GOAL OF THE EXERCISE -> The data below holds a line containing "a thing with" and a line containing "scene.view_settings.use_white_balance |= len(values)"; please quote exactly those two lines and every line between them, and nothing else.

PROVIDED RECORDS ->
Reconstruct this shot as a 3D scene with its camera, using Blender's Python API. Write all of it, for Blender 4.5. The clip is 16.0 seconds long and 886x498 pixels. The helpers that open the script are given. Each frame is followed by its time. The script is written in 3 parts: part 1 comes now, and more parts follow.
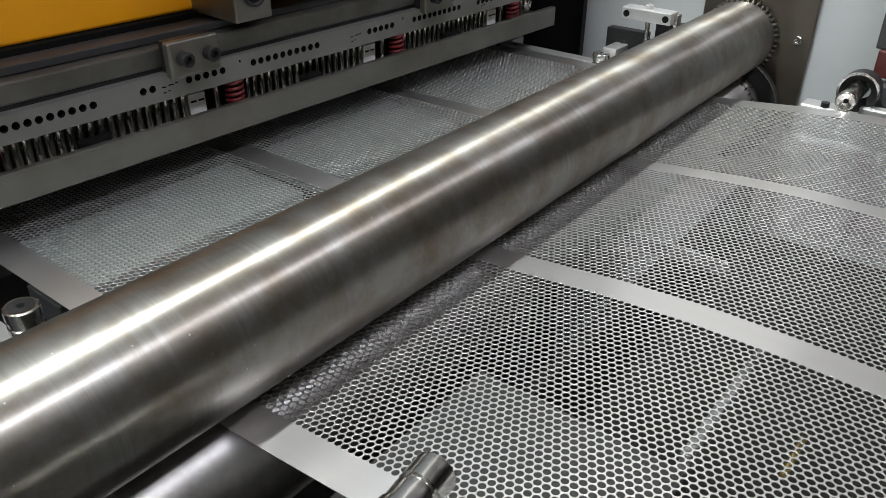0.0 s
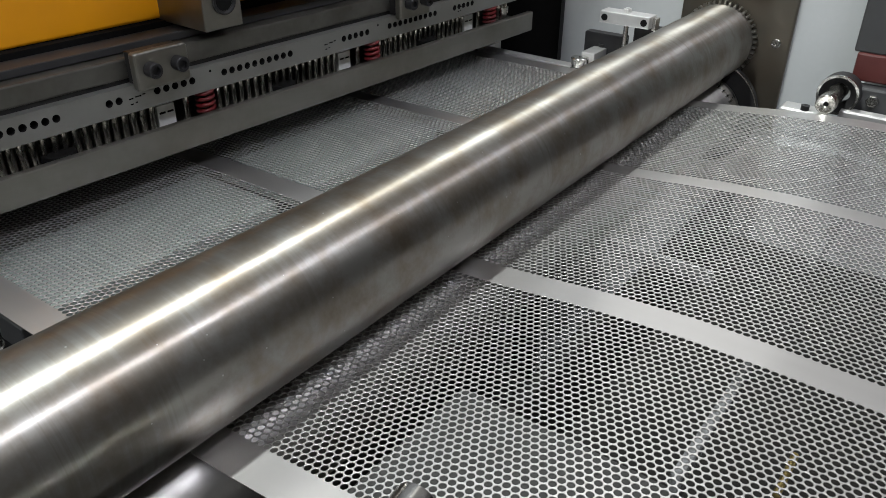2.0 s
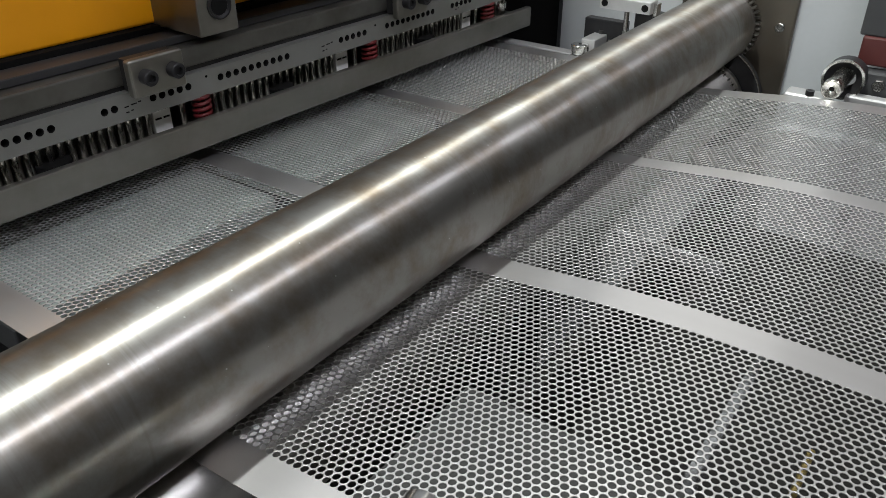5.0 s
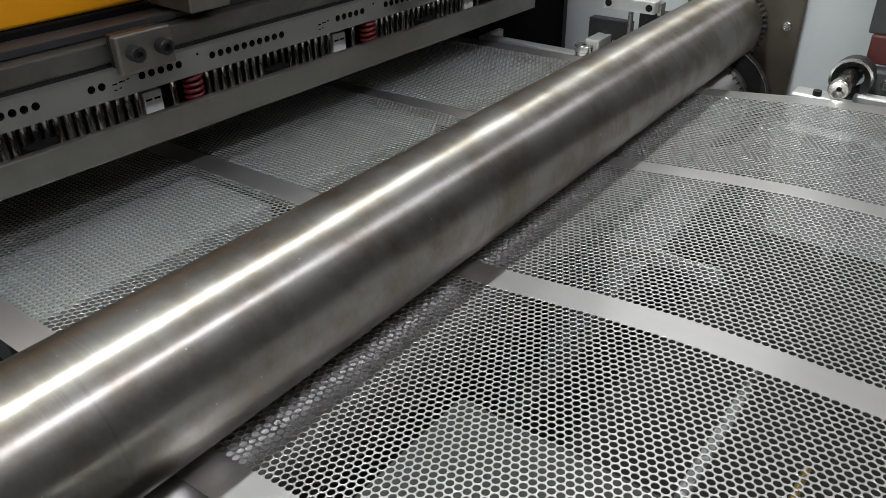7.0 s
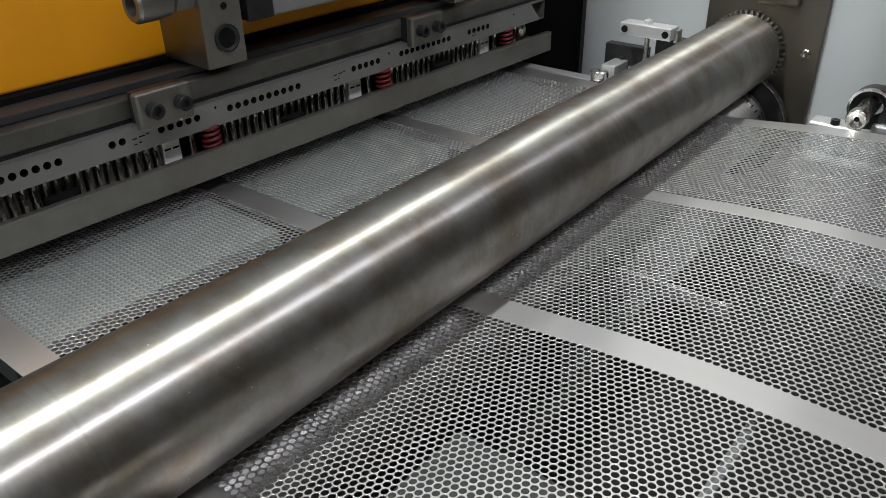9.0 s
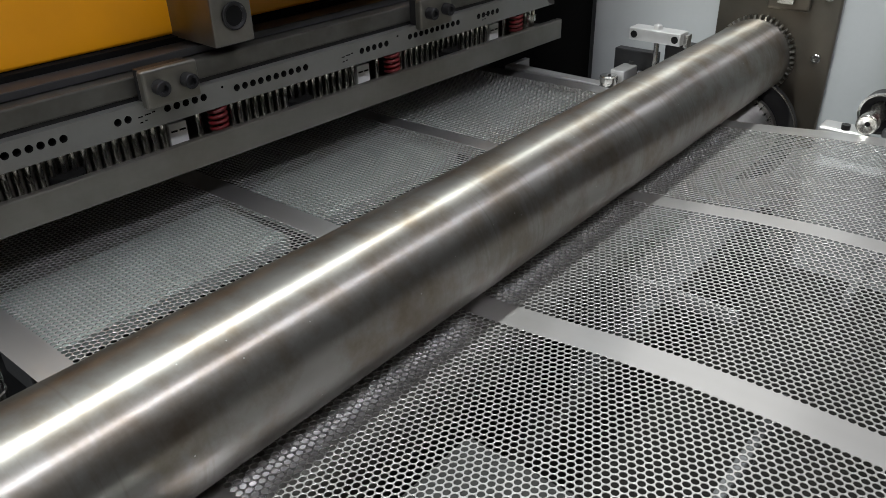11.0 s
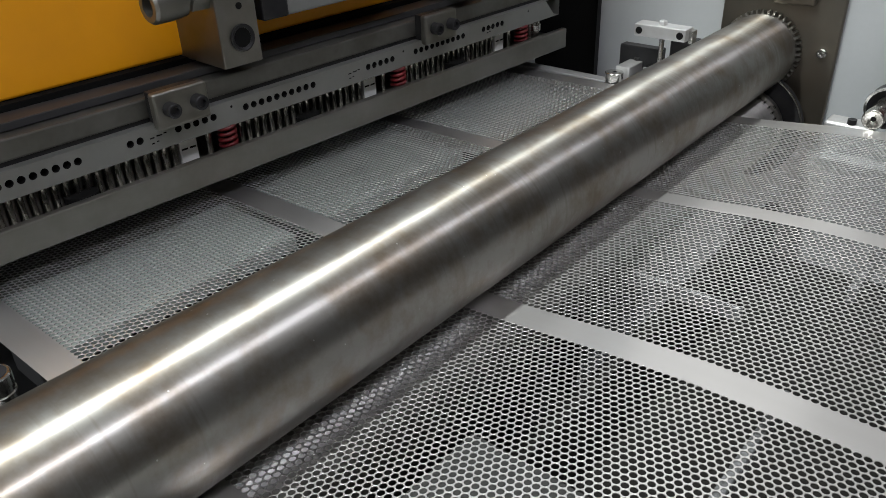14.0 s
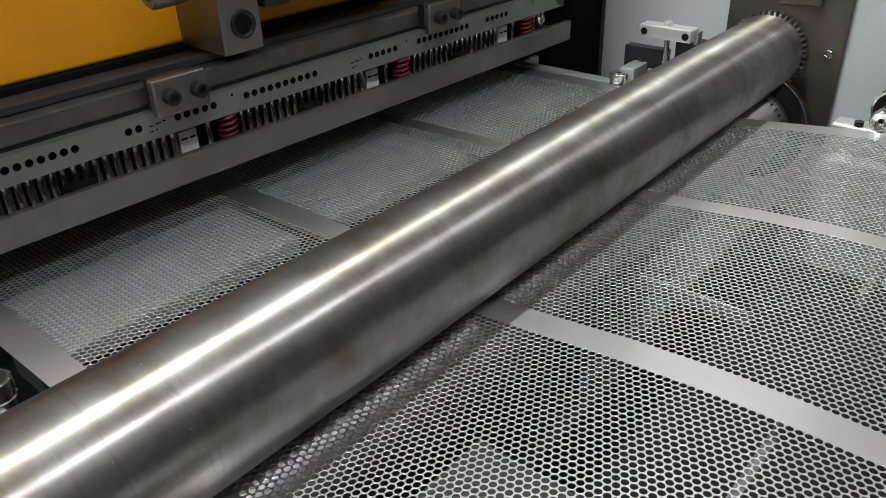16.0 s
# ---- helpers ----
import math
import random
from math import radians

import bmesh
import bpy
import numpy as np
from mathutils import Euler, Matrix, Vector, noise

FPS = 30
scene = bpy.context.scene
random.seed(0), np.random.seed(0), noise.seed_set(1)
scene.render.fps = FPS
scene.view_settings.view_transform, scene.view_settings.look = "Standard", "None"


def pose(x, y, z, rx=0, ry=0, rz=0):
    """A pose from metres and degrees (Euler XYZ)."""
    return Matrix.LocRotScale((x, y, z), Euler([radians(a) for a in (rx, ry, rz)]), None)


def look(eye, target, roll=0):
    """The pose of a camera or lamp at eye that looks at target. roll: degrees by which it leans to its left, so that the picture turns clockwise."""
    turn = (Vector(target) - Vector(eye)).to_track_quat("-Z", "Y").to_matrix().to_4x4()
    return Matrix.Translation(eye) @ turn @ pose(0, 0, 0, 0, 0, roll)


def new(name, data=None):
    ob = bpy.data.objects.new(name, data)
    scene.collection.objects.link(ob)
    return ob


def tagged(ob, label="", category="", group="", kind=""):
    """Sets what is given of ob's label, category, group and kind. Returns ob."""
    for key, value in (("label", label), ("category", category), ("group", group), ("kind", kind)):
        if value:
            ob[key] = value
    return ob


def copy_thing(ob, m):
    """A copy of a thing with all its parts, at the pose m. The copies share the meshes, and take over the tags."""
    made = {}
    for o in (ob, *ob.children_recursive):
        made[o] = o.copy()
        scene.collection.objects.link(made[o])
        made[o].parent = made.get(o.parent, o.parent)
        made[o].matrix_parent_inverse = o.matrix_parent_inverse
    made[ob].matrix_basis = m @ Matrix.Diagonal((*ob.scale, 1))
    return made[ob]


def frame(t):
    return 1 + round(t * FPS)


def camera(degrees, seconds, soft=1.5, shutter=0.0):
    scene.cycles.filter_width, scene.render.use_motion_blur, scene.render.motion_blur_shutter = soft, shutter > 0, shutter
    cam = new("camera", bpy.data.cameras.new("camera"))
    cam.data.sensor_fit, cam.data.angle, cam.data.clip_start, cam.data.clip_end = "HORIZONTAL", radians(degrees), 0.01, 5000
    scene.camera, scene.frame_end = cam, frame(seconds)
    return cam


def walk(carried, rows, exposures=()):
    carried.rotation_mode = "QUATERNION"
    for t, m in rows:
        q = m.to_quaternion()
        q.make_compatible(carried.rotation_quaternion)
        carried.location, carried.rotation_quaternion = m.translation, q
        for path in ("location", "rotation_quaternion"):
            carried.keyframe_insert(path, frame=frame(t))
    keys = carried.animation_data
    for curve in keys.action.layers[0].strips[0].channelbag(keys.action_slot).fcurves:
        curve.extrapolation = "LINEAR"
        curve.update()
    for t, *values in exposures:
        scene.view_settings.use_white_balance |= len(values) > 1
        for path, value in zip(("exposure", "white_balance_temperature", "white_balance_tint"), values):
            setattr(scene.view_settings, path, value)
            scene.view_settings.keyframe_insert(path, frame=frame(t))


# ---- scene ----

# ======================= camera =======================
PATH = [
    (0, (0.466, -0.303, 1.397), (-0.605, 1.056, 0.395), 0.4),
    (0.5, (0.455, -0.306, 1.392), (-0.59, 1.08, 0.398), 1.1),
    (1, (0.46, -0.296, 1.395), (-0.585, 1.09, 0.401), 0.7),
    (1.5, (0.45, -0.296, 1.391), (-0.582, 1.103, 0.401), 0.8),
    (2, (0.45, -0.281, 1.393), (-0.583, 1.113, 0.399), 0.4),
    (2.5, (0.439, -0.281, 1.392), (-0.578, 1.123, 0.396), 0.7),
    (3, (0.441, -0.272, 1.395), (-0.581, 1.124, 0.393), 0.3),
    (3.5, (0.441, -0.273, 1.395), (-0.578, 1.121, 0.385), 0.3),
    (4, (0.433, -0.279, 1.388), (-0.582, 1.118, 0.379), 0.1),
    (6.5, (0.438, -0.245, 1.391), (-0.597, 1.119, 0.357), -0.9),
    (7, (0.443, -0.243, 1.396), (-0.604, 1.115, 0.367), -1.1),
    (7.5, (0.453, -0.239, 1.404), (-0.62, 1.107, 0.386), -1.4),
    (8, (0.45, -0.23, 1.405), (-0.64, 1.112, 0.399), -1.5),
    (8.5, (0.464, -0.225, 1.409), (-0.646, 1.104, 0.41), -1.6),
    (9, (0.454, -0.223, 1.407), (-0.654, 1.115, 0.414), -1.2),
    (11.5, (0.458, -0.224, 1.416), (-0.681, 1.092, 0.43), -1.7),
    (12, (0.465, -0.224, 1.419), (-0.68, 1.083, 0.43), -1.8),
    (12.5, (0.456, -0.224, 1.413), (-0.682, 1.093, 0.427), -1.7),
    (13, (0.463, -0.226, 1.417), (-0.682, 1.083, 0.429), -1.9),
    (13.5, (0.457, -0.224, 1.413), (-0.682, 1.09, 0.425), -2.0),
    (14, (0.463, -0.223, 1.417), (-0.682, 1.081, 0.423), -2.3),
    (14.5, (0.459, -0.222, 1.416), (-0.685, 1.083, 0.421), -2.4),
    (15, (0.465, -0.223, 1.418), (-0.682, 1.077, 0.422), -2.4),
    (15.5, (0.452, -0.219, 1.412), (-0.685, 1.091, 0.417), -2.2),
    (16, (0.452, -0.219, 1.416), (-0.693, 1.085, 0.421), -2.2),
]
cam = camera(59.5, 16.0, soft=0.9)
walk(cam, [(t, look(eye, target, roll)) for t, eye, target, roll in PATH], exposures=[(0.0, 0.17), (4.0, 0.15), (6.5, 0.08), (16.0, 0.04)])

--

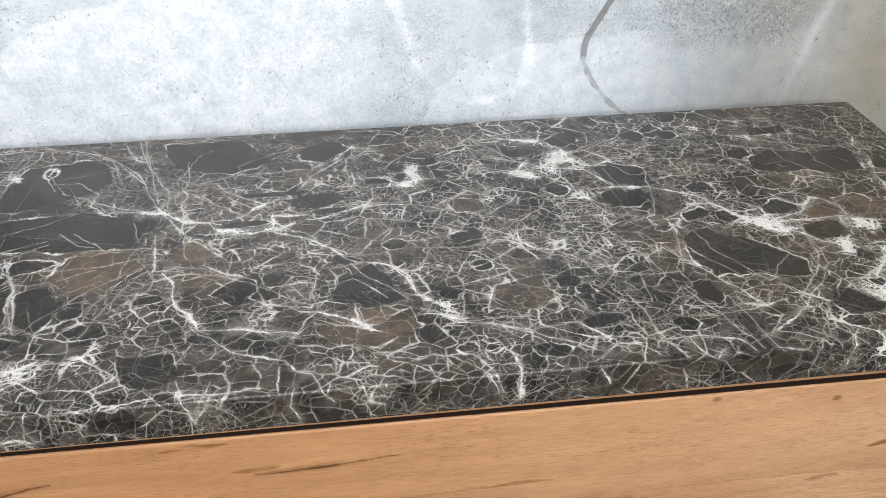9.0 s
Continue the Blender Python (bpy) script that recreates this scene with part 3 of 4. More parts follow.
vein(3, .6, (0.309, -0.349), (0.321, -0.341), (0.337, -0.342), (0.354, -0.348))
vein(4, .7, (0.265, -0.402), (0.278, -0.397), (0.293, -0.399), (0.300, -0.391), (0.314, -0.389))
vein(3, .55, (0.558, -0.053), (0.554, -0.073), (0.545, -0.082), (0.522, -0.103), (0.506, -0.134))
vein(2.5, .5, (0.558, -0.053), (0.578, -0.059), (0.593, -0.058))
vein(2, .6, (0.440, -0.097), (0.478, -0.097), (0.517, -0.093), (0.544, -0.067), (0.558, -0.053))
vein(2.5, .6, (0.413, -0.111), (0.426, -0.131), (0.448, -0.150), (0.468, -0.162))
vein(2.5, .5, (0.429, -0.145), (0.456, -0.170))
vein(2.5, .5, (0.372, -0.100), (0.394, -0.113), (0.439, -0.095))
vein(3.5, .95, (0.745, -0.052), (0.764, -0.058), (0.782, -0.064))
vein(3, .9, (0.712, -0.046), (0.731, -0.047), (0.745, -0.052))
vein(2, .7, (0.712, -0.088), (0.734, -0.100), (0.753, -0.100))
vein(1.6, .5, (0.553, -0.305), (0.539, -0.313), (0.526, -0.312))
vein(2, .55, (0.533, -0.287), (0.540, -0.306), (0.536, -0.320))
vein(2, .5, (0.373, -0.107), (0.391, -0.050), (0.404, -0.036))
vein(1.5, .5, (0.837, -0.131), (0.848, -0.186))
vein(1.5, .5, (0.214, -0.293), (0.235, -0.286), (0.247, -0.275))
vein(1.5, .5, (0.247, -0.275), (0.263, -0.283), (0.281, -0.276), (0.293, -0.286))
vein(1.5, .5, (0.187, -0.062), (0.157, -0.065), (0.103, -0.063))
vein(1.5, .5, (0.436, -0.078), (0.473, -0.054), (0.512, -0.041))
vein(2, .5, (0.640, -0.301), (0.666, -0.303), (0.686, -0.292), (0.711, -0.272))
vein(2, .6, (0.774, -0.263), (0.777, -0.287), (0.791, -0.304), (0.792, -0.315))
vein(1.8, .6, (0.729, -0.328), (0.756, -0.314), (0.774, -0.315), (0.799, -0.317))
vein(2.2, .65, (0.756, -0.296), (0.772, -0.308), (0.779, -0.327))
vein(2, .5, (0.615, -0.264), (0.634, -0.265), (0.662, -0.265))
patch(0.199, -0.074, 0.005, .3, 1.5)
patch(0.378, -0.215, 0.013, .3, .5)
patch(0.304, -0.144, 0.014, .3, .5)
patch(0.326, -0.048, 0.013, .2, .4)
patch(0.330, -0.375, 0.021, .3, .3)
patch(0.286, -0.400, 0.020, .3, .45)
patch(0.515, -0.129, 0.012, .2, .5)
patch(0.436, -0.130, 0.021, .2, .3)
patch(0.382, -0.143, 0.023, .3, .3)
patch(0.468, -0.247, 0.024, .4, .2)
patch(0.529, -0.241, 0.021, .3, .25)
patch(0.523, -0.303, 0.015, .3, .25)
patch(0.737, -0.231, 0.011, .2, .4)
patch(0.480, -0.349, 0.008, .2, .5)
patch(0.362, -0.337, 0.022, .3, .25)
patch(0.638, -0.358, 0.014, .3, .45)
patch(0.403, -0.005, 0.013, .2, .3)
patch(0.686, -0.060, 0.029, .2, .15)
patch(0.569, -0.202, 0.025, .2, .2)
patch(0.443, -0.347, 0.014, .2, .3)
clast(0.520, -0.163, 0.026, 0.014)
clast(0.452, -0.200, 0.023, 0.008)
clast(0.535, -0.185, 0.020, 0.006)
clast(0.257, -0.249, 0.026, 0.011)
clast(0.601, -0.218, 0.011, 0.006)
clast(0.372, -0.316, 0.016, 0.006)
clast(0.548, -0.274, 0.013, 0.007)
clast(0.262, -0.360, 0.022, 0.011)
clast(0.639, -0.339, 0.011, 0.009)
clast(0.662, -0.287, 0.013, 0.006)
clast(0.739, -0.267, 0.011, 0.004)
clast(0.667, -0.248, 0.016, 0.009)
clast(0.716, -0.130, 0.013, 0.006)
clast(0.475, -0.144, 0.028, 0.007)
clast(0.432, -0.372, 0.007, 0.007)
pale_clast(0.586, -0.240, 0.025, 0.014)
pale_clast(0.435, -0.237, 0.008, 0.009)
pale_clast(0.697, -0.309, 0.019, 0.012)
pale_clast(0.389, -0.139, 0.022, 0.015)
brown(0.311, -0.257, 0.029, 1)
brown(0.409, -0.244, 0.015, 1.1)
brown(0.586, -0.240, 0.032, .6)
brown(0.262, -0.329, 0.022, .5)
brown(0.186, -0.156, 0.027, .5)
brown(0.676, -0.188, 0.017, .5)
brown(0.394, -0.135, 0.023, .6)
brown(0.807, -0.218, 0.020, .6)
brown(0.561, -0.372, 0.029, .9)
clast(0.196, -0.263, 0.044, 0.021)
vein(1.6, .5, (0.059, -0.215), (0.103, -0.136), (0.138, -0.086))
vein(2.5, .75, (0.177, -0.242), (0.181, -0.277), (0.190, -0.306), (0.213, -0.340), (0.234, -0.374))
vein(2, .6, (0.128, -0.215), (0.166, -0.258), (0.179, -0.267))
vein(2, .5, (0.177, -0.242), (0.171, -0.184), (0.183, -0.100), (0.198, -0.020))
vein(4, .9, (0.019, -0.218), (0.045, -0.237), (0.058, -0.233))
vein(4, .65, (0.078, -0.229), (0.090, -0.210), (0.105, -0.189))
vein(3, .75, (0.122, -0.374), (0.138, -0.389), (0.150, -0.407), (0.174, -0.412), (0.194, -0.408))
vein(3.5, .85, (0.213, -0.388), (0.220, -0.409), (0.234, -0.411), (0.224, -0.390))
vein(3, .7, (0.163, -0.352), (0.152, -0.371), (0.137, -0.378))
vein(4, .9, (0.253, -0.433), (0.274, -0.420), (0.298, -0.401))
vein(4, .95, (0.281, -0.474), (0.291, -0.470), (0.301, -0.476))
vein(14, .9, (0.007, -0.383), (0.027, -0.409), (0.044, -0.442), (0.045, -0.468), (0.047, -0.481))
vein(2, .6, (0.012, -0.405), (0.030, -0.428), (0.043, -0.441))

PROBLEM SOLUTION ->
    """A copy of a thing with all its parts, at the pose m. The copies share the meshes, and take over the tags."""
    made = {}
    for o in (ob, *ob.children_recursive):
        made[o] = o.copy()
        scene.collection.objects.link(made[o])
        made[o].parent = made.get(o.parent, o.parent)
        made[o].matrix_parent_inverse = o.matrix_parent_inverse
    made[ob].matrix_basis = m @ Matrix.Diagonal((*ob.scale, 1))
    return made[ob]


def frame(t):
    return 1 + round(t * FPS)


def camera(degrees, seconds, soft=1.5, shutter=0.0):
    scene.cycles.filter_width, scene.render.use_motion_blur, scene.render.motion_blur_shutter = soft, shutter > 0, shutter
    cam = new("camera", bpy.data.cameras.new("camera"))
    cam.data.sensor_fit, cam.data.angle, cam.data.clip_start, cam.data.clip_end = "HORIZONTAL", radians(degrees), 0.01, 5000
    scene.camera, scene.frame_end = cam, frame(seconds)
    return cam


def walk(carried, rows, exposures=()):
    carried.rotation_mode = "QUATERNION"
    for t, m in rows:
        q = m.to_quaternion()
        q.make_compatible(carried.rotation_quaternion)
        carried.location, carried.rotation_quaternion = m.translation, q
        for path in ("location", "rotation_quaternion"):
            carried.keyframe_insert(path, frame=frame(t))
    keys = carried.animation_data
    for curve in keys.action.layers[0].strips[0].channelbag(keys.action_slot).fcurves:
        curve.extrapolation = "LINEAR"
        curve.update()
    for t, *values in exposures:
        scene.view_settings.use_white_balance |= len(values) > 1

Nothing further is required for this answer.